Ответ Иоанны на просьбы Екатерины Сиенской отражает ее растущую поглощенность духовными вопросами. В этот период своей жизни королева стала глубоко религиозной, склонной к суевериям, что несколько противоречило нравам ее богатого и эксцентричного двора, который обслуживали слуги африканского, сарацинского и турецкого происхождения; зафиксирован случай, когда королева попросила своих африканских слуг подарить молитвенник главе францисканцев. На Иоанну также оказало сильное влияние продолжительное проживание в Неаполе (1365–1372 годы) мистически настроенной Святой Бригитты Шведской. Одна легенда изображает королеву Неаполя вожделеющей красивого сына Бригитты, который был на двадцать лет младше королевы, и избежал ее похотливых рук только благодаря скоропостижной смерти, но эта история, как и многие другие сплетни, связанные с Иоанной, была чистейшим вымыслом. На самом деле Бригитта характеризовала отношения между собой и королевой как отношения матери, наставляющей смиренную дочь. По настоянию Бригитты Иоанна издала указы, предупреждающие о вреде для спасения души слишком яркого макияжа или слишком откровенно сексуальной одежды ("изменения мужского и женского тела путем нечестивой стилизации одежды"[342]), которые впоследствии зачитывались вслух в неаполитанских церквях. Святая также одарила королеву множеством откровений, часто с неясным смыслом. В одном из них "Святой Бригитте было видение Иоанны, сидящей на своем золотом троне, а перед ней стояли два черных человека. Один из них сказал ей: О женщина-львица, я приношу тебе эту кровь, возьми ее и пролей, а другой произнес: Я приношу тебе эту вазу, наполненную огнем, возьми ее, ты, имеющая огненный дух"[343].

Страстный подход Екатерины Сиенской к религии и политике был похож на подход Бригитты, и королева, понимая и сочувствуя мотивам Екатерины, уважала и поощряла ее. Хотя последующие события разделили их, вначале у этих двоих женщин была общая цель. Как и Иоанна, Екатерина желала, чтобы папский двор был восстановлен в Риме, и специально отправилась в Авиньон, чтобы умолить Григория исполнить свое намерение. Последующие церковные предания рассказывают, что именно этот визит побудил Папу совершить переезд, но роль Екатерины в этом кажется преувеличенной.

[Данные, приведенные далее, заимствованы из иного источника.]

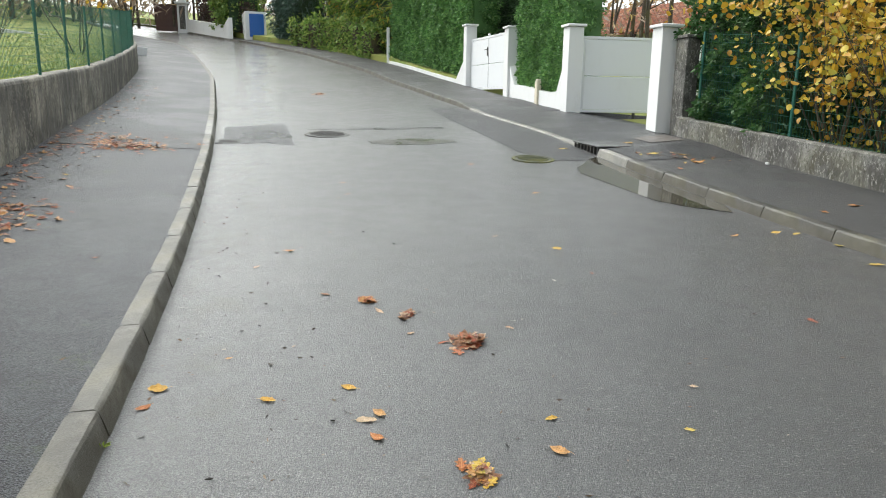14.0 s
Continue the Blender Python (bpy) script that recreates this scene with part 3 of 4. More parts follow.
# the hedge line faces the road: the points run so that the road lies on the positive side
hedge("conifer_hedge", "tall clipped green conifer hedge above a white low wall", "hedge", [(6.95, 43.0), (8.25, 34.3)], right_ground, 3.4, 1.1, 46000, 0.11, 0.5, THUJA, THUJA, 3, rough=0.15, top_wave=0.08)
hedge("conifer_hedge", "clipped conifer hedge between two white gates", "hedge", [(8.35, 30.0), (8.5, 26.5)], right_ground, 3.9, 0.9, 30000, 0.08, 0.5, THUJA, THUJA, 5, rough=0.13)
hedge("conifer_hedge", "dark tall conifers behind the garden gate", "hedge", [(9.9, 38.0), (10.2, 31.6)], right_ground, 5.2, 1.6, 20000, 0.15, 0.3, DARKHEDGE, DARKHEDGE, 7, top_wave=0.8)
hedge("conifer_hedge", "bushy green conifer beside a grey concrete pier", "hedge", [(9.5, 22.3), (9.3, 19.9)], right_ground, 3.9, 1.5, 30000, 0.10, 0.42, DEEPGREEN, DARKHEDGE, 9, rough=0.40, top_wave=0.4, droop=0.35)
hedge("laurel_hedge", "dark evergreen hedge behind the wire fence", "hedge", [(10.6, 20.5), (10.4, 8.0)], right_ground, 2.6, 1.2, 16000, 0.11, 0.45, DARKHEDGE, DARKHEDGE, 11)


def left_ground(x, y):
    return wall_top(max(y, 5.9)) - 0.1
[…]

Все мы знаем, как Святая Екатерина отправилась в Авиньон, чтобы побудить Григория IX уехать в Рим, и как она свято верила, что именно она в конечном итоге убедила его это сделать. Однако еще до того, как она добралась до графства [Прованс], были сделаны первые приготовления к отъезду, в частности благодаря содействию королевы Иоанны, арендованы галеры в Марселе[344].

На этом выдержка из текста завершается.